Add spec for charm controlled service restarts

This spec proposes a change to the openstack charms that manage services that need restarting when their config is changed. The proposed change will allow the timing of restarts to be spread out so as to minimise the impact on the cloud. Change-Id: I005a1561bc00fd5413973fcacfe535195e00a2e9
2017-09-14 20:47:13 -06:00 · 2017-09-14 20:47:13 -06:00 · 4a74a9d982
parent 4b548c92d0
commit 4a74a9d982
1 changed files with 165 additions and 0 deletions
--- a/specs/queens/approved/controlled-service-restarts.rst
+++ b/specs/queens/approved/controlled-service-restarts.rst
@ -0,0 +1,165 @@
+..
+  Copyright 2017 Canonical LTD
+
+  This work is licensed under a Creative Commons Attribution 3.0
+  Unported License.
+  http://creativecommons.org/licenses/by/3.0/legalcode
+
+..
+  This template should be in ReSTructured text. Please do not delete
+  any of the sections in this template.  If you have nothing to say
+  for a whole section, just write: "None". For help with syntax, see
+  http://sphinx-doc.org/rest.html To test out your formatting, see
+  http://www.tele3.cz/jbar/rest/rest.html
+
+===============================
+Service Restart Control In Charms
+===============================
+
+Openstack charms continuously respond to hook events from their peers
+related applications which frequently result in configuration
+changes and subsequent service restarts. This is all fine until these
+applications are deployed at large scale and having these services restart
+simultaneously can cause (a) service outages and (b) excessive load on
+external applications e.g. databases or rabbitmq servers. In order to
+mitigate these effects we would like to introduce the ability for charms
+to apply controllable patterns to how they restart their services.
+
+Problem Description
+===================
+
+An example scenario where this sort of behaviour becomes a problem is where
+we have a large number, say 1000, of nova-compute units all connected to the
+same rabbitmq server. If we make a config change e.g. enable debug logging
+on that application this will result in a restart all nova-* services on
+every compute host in tandem which will in turn generate a large spike of
+load on the rabbit server as well as making all compute operations block
+until these services are back up. This could also clearly have other
+knock-on effects such as impacting other applications that depend on
+rabbitmq.
+
+There are a number of ways that we could approach solving this problem but
+for this proposal we choose simplicity by attempting to use all information
+already available to an application unit combined with some user config to
+allow units to decide how best to perform these actions.
+
+Every unit of an application already has access to some information that
+describes itself with respect to its environment e.g. every unit has a unique
+id and some applications have a peer relation that gives them information
+about their neighbours. Using this information coupled with some extra
+config options on the charm to vary timing we could provide the operator
+the ability to control service restarts across units using nothing more
+than basic mathematics and no juju api calls.
+
+For example, let's say an application unit knows it has id 215 and the user
+has provided two options via config; a modulo value of 2 and an offset of
+10. We could then do the following:
+
+.. code:: python
+
+    time.sleep((215 % 2) * 10)
+
+which, when applied to all units, would result in 50% of the cluster
+restarting its services 10 seconds after the rest. This should hopefully
+alleviate some of the pressure resulting from cluster-wide synchronous
+restarts, ensuring that part of the cluster is always responsive and
+making restarts happen quicker.
+
+As mentioned above we will require two new config options to any charm for
+which this logic is supported:
+
+* service-restart-offset (default to 10)

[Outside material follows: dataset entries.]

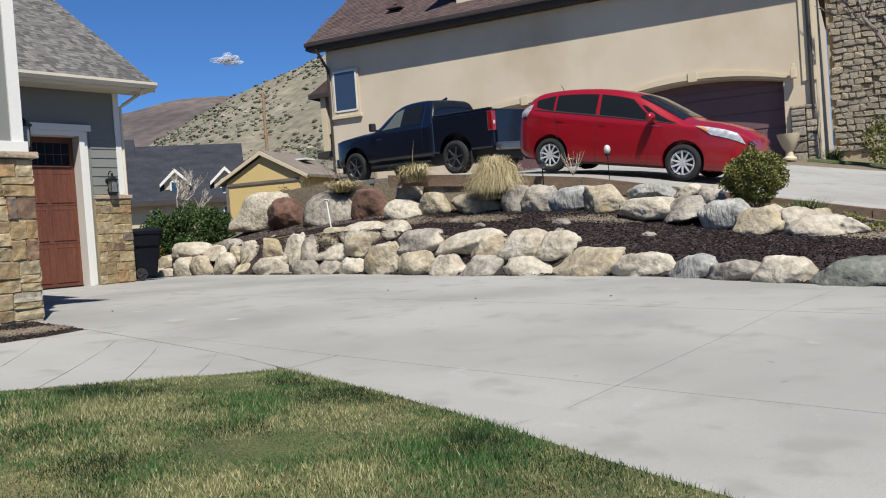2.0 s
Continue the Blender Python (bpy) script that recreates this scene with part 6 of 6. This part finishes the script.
def budding_tree(x, y, z, height, spread, seed):
    """A young tree with an airy, egg-shaped crown of small new leaves on upswept limbs."""
    rng = random.Random(seed)
    g = np.random.default_rng(seed)
    t = thing("budding_tree", "slender young tree with airy fresh yellow-green leaves", "tree", (x, y, z), "budding trees")
    part("trunk", tube([(x, y, z), (x + 0.03, y, z + height * 0.5), (x, y + 0.02, z + height * 0.96)], 0.045, 8, r_end=0.008), M_BARK, t)
    centres = []
    for k in range(46):
        f = 0.25 + 0.72 * rng.random()
        a = rng.uniform(0, 2 * math.pi)
        ln = spread * (1 - abs(f - 0.5) * 1.1) * rng.uniform(0.5, 1.1)
        p0 = Vector((x, y, z + height * f * 0.92))
        p1 = p0 + Vector((math.cos(a) * ln, math.sin(a) * ln, ln * rng.uniform(0.5, 0.9)))
        mid = (p0 + p1) / 2 + Vector((0, 0, -0.06 * ln))
        part("limb", tube([p0, mid, p1], 0.011, 5, r_end=0.004), M_BARK, t)
        for s in np.linspace(0.35, 1.05, 9):
            centres += [np.array(p0 + (p1 - p0) * float(s)) + g.normal(0, 0.13, 3) for _ in range(13)]
    c = np.array(centres)
    a = g.normal(size=c.shape)
    a /= np.linalg.norm(a, axis=1, keepdims=True)
    b = np.cross(a, g.normal(size=c.shape))
    b /= np.linalg.norm(b, axis=1, keepdims=True)
    quad_soup("foliage", np.stack([c - a * 0.045, c - b * 0.022, c + a * 0.045, c + b * 0.022], 1), M_YOUNGLEAF, t)


def at_polar(az, dist, eye=(8.95, 1.08)):
    p = polar(az, dist, eye=eye)
    return p.x, p.y, on_ground(p.x, p.y)


conifer("spruce", "young green spruce behind the rock wall", *at_polar(72.4, 30), 2.1, 0.62, 1, M_SPRUCE)
conifer("spruce", "broad young spruce in the far yard", 24.5, 40.5, 0.4, 4.1, 1.5, 2, M_SPRUCE)
conifer("blue_spruce", "small blue-grey spruce among dark shrubs", *at_polar(67.6, 26.5, (6.65, 0.1)), 1.5, 0.62, 3, M_BLUELEAF)
conifer("spruce", "young green spruce behind the rock wall", *at_polar(69.0, 29, (6.65, 0.1)), 1.7, 0.5, 14, M_SPRUCE)
budding_tree(31.0, 57.3, 0.7, 5.9, 1.7, 4)
budding_tree(33.4, 56.3, 0.7, 5.7, 1.6, 5)
bare_tree("bare_tree", "leafless pale multi-branched tree in the far yard", 39.7, 56.4, 0.8, 6.9, 6, M_PALEBARK, None, 0, 0.11, "bare trees", 6)
bare_tree("bare_tree", "leafless pale birch tree in the far yard", *at_polar(73.6, 52), 5.4, 7, M_PALEBARK, None, 0, 0.1, "bare trees", 5)
bare_tree("bare_tree", "leafless pale birch tree in the far yard", *at_polar(71.6, 54), 5.0, 8, M_PALEBARK, None, 0, 0.1, "bare trees", 5)
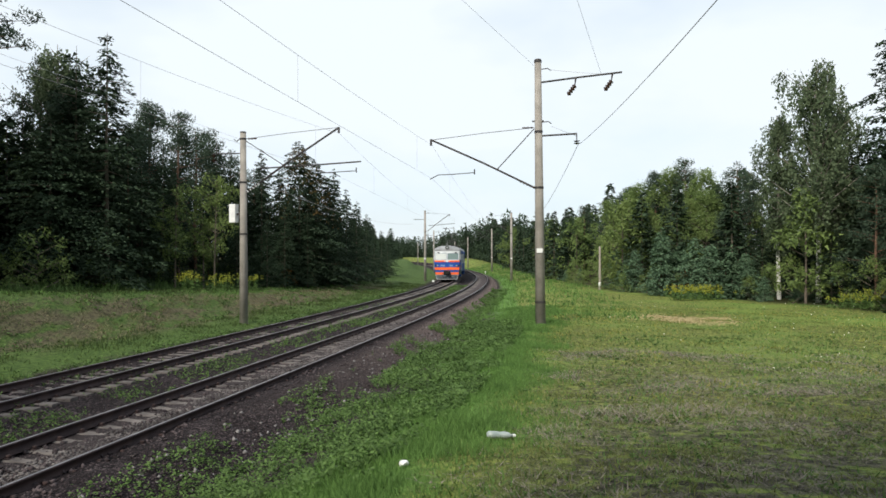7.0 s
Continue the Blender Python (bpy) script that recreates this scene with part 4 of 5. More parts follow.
def weeds(name, n, u0, u1, s0, s1, clump, seed, hmax, size, material, label, base=None):
    """Broad-leaved plants: each a few leaf quads round a stem."""
    u, s, g = strewn(n, u0, u1, s0, s1, seed, 1.25, clump)
    k = 9
    u, s = np.repeat(u, k), np.repeat(s, k)
    X, Y, _ = plan(u, s)
    Z = ground_z(u, s) if base is None else np.maximum(bed_z(u, s), ground_z(u, s)) if base == "bed" else rail_z(s) + base
    m = len(u)
    h = np.repeat(g.uniform(0.3, 1.0, m // k), k) * hmax
    az = g.uniform(0, 6.283, m)
    d = np.stack([np.cos(az), np.sin(az), g.uniform(-0.2, 0.9, m)], -1)
    c = np.stack([X, Y, Z], -1) + np.stack([np.cos(az), np.sin(az), 0 * az], -1) * (g.uniform(0.1, 0.5, m) * h)[:, None]
    c[:, 2] += h * g.uniform(0.15, 1.0, m)
    d = unit(d)
    side = unit(np.cross(d, g.normal(0, 0.4, (m, 3)) + np.array([0, 0, 1.0])))
    L = size * g.uniform(0.6, 1.4, m) * (1 + s / 40)
    v, f = quads(c, d, side, L, L * 0.5, g)
    tagged(raw(name, v, f, material), label, "weeds", kind="stuff")


weeds("weeds", 10500, 2.6, 6.0, 3, 36, 0.15, 41, 0.32, 0.055, "weed", "broad-leaved green weeds on the ballast edge")
weeds("shoulder_weeds", 6500, 1.7, 3.3, 4, 75, 0.2, 48, 0.24, 0.045, "weed", "scattered low weeds on the ballast shoulder", "bed")
weeds("clover", 9000, 6.8, 20, 3, 30, 0.35, 46, 0.10, 0.034, "weed", "low clover leaves in the mown meadow")
weeds("weeds", 3200, -3.1, -1.25, 5, 80, -0.1, 42, 0.28, 0.045, "weed", "low weeds between the two tracks", -0.32)
weeds("weeds", 1300, -5.0, -3.4, 8, 50, 0.15, 43, 0.18, 0.04, "weed", "sparse weeds between the far rails", -0.24)
weeds("weeds", 1500, -15.2, -9.4, 8, 70, 0.35, 47, 0.26, 0.07, "weed", "dark weeds in clumps on the cut bank")
weeds("weeds", 2600, -7.8, -5.9, 8, 70, 0.0, 44, 0.26, 0.06, "weed", "weeds along the far ballast edge", -0.42)


def goldenrod(x, y, w, n, h, seed):
    g = np.random.default_rng(seed)
    t = thing("goldenrod_patch", "clump of yellow-flowering goldenrod at the wood's edge", "wildflowers", "goldenrod", m=pose(x, y, spot(x, y)))
    bx, by = g.normal(0, w, n), g.normal(0, w * 0.35, n)
    hh = h * g.uniform(0.6, 1.1, n)
    k = 16
    c = np.repeat(np.stack([bx, by, hh * 0.0], -1), k, 0)
    f = g.uniform(0.1, 0.75, n * k)
    c[:, 2] = np.repeat(hh, k) * f
    c[:, :2] += g.normal(0, 0.07, (n * k, 2))
    d = unit(g.normal(0, 1, c.shape))
    side = unit(np.cross(d, g.normal(0, 1, c.shape)))
    ln = g.uniform(0.1, 0.2, n * k)
    v, q = quads(c, d, side, ln, ln * 0.4, g)
    raw("foliage", v, q, "weed", t)
    c = np.repeat(np.stack([bx, by, hh], -1), k, 0)
    c[:, 2] -= g.uniform(0, 0.28, n * k) * np.repeat(hh, k)
    c[:, :2] += g.normal(0, 0.06, (n * k, 2))
    ln = g.uniform(0.06, 0.13, n * k)
    v, q = quads(c, d, side, ln, ln * 0.7, g)
    tagged(raw("bloom", v, q, "goldenrod", t, "yellow flower heads"), kind="stuff")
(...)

+* service-restart-modulo (default to 1 so that default behaviour is same as
+                          before)
+
+The restart logic will skip for any charms not implementing these options.
+
+Over time some units may be deleted from and added back to the cluster
+resulting in non-contiguous unit ids. While for applications deployed at
+large scale this is unlikely to be significantly impactful, since subsequent
+adds and deletes will cancel each other out, it could nevertheless be a
+problem so we will check for the existance of a peer relation on the
+application we are running and, if one exists, use the info in that relation
+to normalise unit ids prior to calculating delays.
+
+Lastly, we must consider how to behave when the charm is being used to upgrade
+Openstack services whether directly using config ("big bang") or using actions
+defined on a charm. For the case where all services are upgraded at once we
+will leave it to the operator to set/unset the offset parameters. For the case
+where actions are being used, and likely only a subset of units are being
+upgraded at once, we will ignore the control settings i.e. delays will not
+be used.
+
+Proposed Change
+===============
+
+To implement this change we will extend the restart_on_change() decorator
+implemented across the openstack charms so that when services are stop/started
+or restarted they will include a time.sleep(delay) where delay is
+calculated from unit id combined with two new config options;
+service-restart-offset and service-restart-modulo. This calculation will be
+done in a new function that will be implemented in contrib.openstack the
+output of which will be passed into the restart_on_changed() decorator.
+
+Since a decorator is used we do not need to worry about multiple restarts of
+the same service. We do, however, need to consider how apply offsets when
+stop/start and restarts are performed manually as is the case in the action
+managed upgrades handler.
+
+Alternatives
+------------
+
+None
+
+Implementation
+==============
+
+Assignee(s)
+-----------
+
+Primary assignee:
+  hopem
+
+Gerrit Topic
+------------
+
+Use Gerrit topic "controlled-service-restarts" for all patches related to
+this spec.
+
+.. code-block:: bash
+
+    git-review -t controlled-service-restarts
+
+Work Items
+----------
+
+* implement changes to charmhelpers
+* sync into openstack charms and add new config opts
+
+Repositories
+------------
+
+None
+
+Documentation
+-------------
+
+These new settings will be properly documented in the charm config.yaml as
+well as in the charm deployment guide.
+
+Security
+--------
+
+None
+
+Testing
+-------
+
+Unit tests will be provided in charm-helpers and functional tests will be
+updated to include config that enables this feature. Scale testing to prove
+effectiveness and determine optimal defaults will also be required.
+
+Dependencies
+============
+
+None